The [greenhouse equivalents](https://www.cbs.nl/en-gb/news/2020/19/uitstoot-broeikasgassen-3-procent-lager-in-2019/co2-equivalents) is a measure to relate othe other gases to CO2.

- Convert `N2O_4` and `CH4_5` in `GWP.data` to CO2 equivalents.
- Add a new variable `HFC` to the GWP.data which contains the fluorine (chlorine) gases CO2 equivalents. HFC stands for hydrofluorocarbons (see [Fluorinated gases](https://en.wikipedia.org/wiki/Fluorinated_gases)). The emission has been added to the total greenhouse gas equivalent but not specified as separate variable. See also *greenhouse gas equivalents* description in the metadata.

In [None]:
gwp.convertToGreenhouseEq() # does N20 and CH4 conversions + adds HFC variable
gwp.data.head()


#### 3) Implement a plot method that produces the figure below. [3p]

**Synopsis:** &nbsp; &nbsp;**<tt>GWP.plot(emission, source)</tt>**

    - emission: is a list of emissions to be drawn
    - source: list of Dutch economy sector id's or a pattern

In [None]:
gwp.plot(emission=['CO_12', 'NMVOC_13'],source=['education', 'government','320000' ])

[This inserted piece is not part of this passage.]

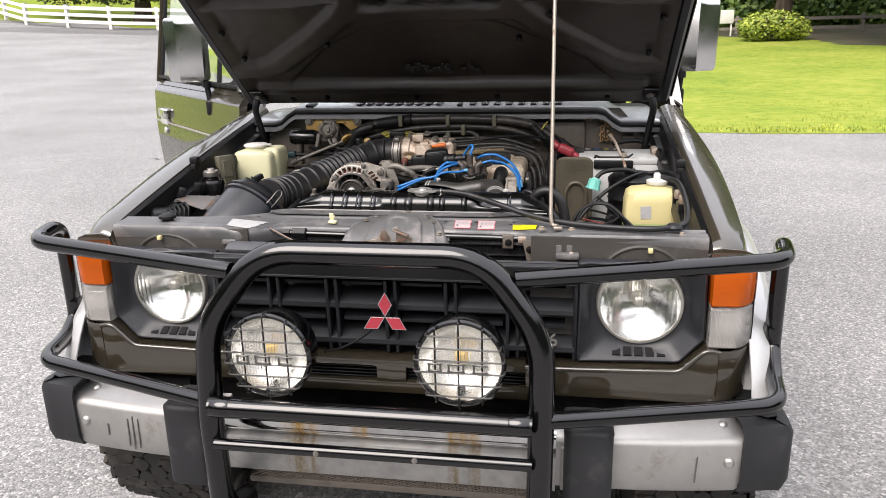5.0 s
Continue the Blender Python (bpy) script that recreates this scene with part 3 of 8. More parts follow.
# raised ribs of the inner frame, in metres across and up: (half width, height, line)
ARM = [(-0.66, 0.232), (-0.56, 0.236), (-0.50, 0.262), (-0.337, 0.398), (-0.25, 0.480), (-0.212, 0.540), (-0.212, 0.602), (-0.25, 0.67), (-0.36, 0.76), (-0.47, 0.82)]
VEE = [(-0.235, 0.672), (-0.13, 0.612), (-0.06, 0.572), (0.012, 0.556), (0.085, 0.572), (0.155, 0.612), (0.255, 0.672)]
RIBS = [(0.036, 0.034, ARM), (0.036, 0.034, [(-x, d) for x, d in ARM]), (0.030, 0.033, VEE),
        (0.034, 0.034, [(-0.24, 0.488), (0.24, 0.488)]), (0.024, 0.030, [(-0.60, 0.126), (0.60, 0.126)]),
        (0.008, 0.026, [(-0.64, 0.524), (-0.446, 0.522), (-0.36, 0.528), (-0.25, 0.540)]), (0.008, 0.026, [(0.26, 0.532), (0.413, 0.522), (0.512, 0.503), (0.66, 0.512)])]
ARCH = [(-0.53, 0.13), (-0.491, 0.165), (-0.345, 0.325), (-0.198, 0.421), (-0.061, 0.458), (0.075, 0.458), (0.193, 0.425), (0.322, 0.340), (0.437, 0.250), (0.53, 0.13)]


def liner(u, v):
    x, d = (2 * u - 1) * 0.655, 0.06 + v * (HOOD_L - 0.095)
    # the arch is the deepest field, the fields beside it lie higher, the top ones lower again
    floor_ = 0.012 if d < 0.525 else 0.004
    if abs(x) < 0.53 and 0.13 < d < 0.46:
        up = 0.13
        for (x0, d0), (x1, d1) in zip(ARCH, ARCH[1:]):
            if x0 <= x <= x1:
                up = d0 + (d1 - d0) * (x - x0) / (x1 - x0)
        floor_ = 0.012 - 0.014 * max(0.0, min(1.0, (up - d) / 0.012))
    h = floor_
    for w, top, line in RIBS:
        for a, b in zip(line, line[1:]):
            q = seg_dist((x, d), a, b) / w
            if q < 1.7:
                h = max(h, floor_ + (top - floor_) * math.exp(-q ** 6 * 0.9))
    for hx in (-0.146, 0.160):
        q = math.hypot((x - hx) / 0.038, (d - 0.535) / 0.021)
        h -= 0.045 / (1 + math.exp(min(50, (q - 0.9) * 14)))
    e = min(0.655 - abs(x), d - 0.058, HOOD_L - 0.035 - d)
    if e < 0.045:
        h = max(h, 0.030 * (1 - max(0, e) / 0.045) ** 0.4)
    h += 0.0022 * noise.noise(Vector((x * 9, d * 9, 0))) + 0.0010 * noise.noise(Vector((x * 30, d * 30, 3)))
    return hood_pt(x, d, h)


bm = B()
grid_sheet(bm, liner, 190, 130)
part("hood_liner", bm, PAD, HOOD, "black felt-lined pressed underside", sharp=80)
for s in (-1, 1):
    bm = B()
    loft(bm, [[hood_pt(s * x, d, o) for x, o in ((0.652, 0.018), (0.662, 0.026), (0.680, 0.024), (0.690, 0.010), (0.692, -0.01))] for d in (0.05, 0.08, 0.3, 0.6, 0.88)])
    thicken(bm, 0.003)
    part("side_frame", bm, PLASTIC_GREY, HOOD)
bm = B()
for x, d in ((-0.60, 0.30), (0.60, 0.30), (-0.52, 0.075), (0.50, 0.075), (-0.10, 0.08), (0.16, 0.08), (-0.40, 0.08), (-0.32, 0.36), (0.24, 0.375), (-0.62, 0.42), (0.62, 0.45), (0.33, 0.47)):
    lathe(bm, hood_pt(x, d, 0.03), HN, [(0.009, -0.012), (0.009, 0.0), (0.005, 0.003), (0, 0.003)], 12)
part("trim_clip", bm, PLASTIC, HOOD, split=True)
bm = B()
prism(bm, [(-0.588, 0.630), (-0.476, 0.630), (-0.476, 0.745), (-0.588, 0.745)], lambda u, v, d: hood_pt(u, v, d), 0.016, 0.020)
part("warning_label", bm, YELLOW, HOOD, "yellow printed warning label")
bm = B()
for k in range(6):
    box(bm, hood_pt(-0.532 + 0.008 * (k % 2), 0.650 + 0.016 * k, 0.021), (0.09 - 0.018 * (k % 3), 0.004, 0.0015), 0, 1, (-38, 0, 0))
tagged(part("label_print", bm, INK, HOOD), kind="stuff")
for x0, x1, d0, d1 in ((-0.572, -0.470, 0.580, 0.616), (0.470, 0.600, 0.630, 0.672)):
    bm = B()
    prism(bm, [(x0, d0), (x1, d0), (x1, d1), (x0, d1)], lambda u, v, d: hood_pt(u, v, d), 0.014, 0.020)
    part("paper_label", bm, GREY_PAPER, HOOD)
for s in (-1, 1):
    bm = B()
    box(bm, hood_pt(s * 0.627, 0.10, 0.034), (0.045, 0.07, 0.008), 0.004, 2, (-38, 0, 0))
    tube(bm, rounded([hood_pt(s * 0.632, 0.10, 0.045), (s * 0.638, 0.84, 1.13), (s * 0.622, 0.865, 1.02), (s * 0.615, 0.88, 0.99)], 0.03), lambda t: 0.0085 + 0.004 * (1 - t), 8)
    h = part("hinge_arm", bm, PLASTIC, HOOD, "black hood hinge arm")
    bm = B()
    bolt(bm, hood_pt(s * 0.627, 0.105, 0.039), HN, 0.009, 0.008)
    part("bolt", bm, ZINC, h)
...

#### 4) Emission categories [1p]

There are 4 categories of emissions:
   - Greenhouse gases (climate change) {TotalCO2_1, CO2ExclBiomass_2, CO2Biomass_3, N2O_4, CH4_5, GreenhouseGasEquivalents_6}
   - Acidification {NOx_7, SO2_8, NH3_9, AcidificationEquivalents_10}
   - Ozone layer depletion {CFK12Equivalents_11}
   - Other air pollution {CO_12, NMVOC_13, PM10_14, HFC}

Implement the method `get_emission` with the following specification:

**Synopsis:** &nbsp; &nbsp;**<tt>GWP.get_emission(emission_category)</tt>**

   - emission_category : {ghg, acid, ozone, air}
   - return value : list of variable names of the given category.


In [None]:
# gwp.get_emission('acid')
gwp.plot(emission=gwp.get_emission('air'),source=['transport']);

#### 5) Summary [1p]

Implement the `summary` method which gives `general information` about the data such as:
- data and meta file paths
- shape of the data
- number of emission sources.
- number of emission variables
- first and latest date


**Synopsis:** &nbsp; &nbsp;**<tt>GWP.summary(date)</tt>**
   - `date`     : tuple of dates (min,[max]).

If `date` is given then print a DataFrame of descriptive statistics with columns {min, 1st quartile, 2nd quartile, mean 3rd quartile, max} and emission as row indices. In this case do not output the `general information`. Note, for the `date` method argument, in case 'max' is omitted then the summary is given for a single year.


In [None]:
# general information
gwp.summary()

# summary statistics for 1 year
gwp.summary((1999))

# summary statistics for multiyear period
gwp.summary((1999,2005))

#### 6) Bonus point

Add a new plot method to the class which gives a different kind of information than the one given in GWP.plot.

In [None]:
gwp.topEmitters.__doc__.split('\n')

In [None]:
gwp.topEmitters(userYear = 2020, emission = "NOx_7")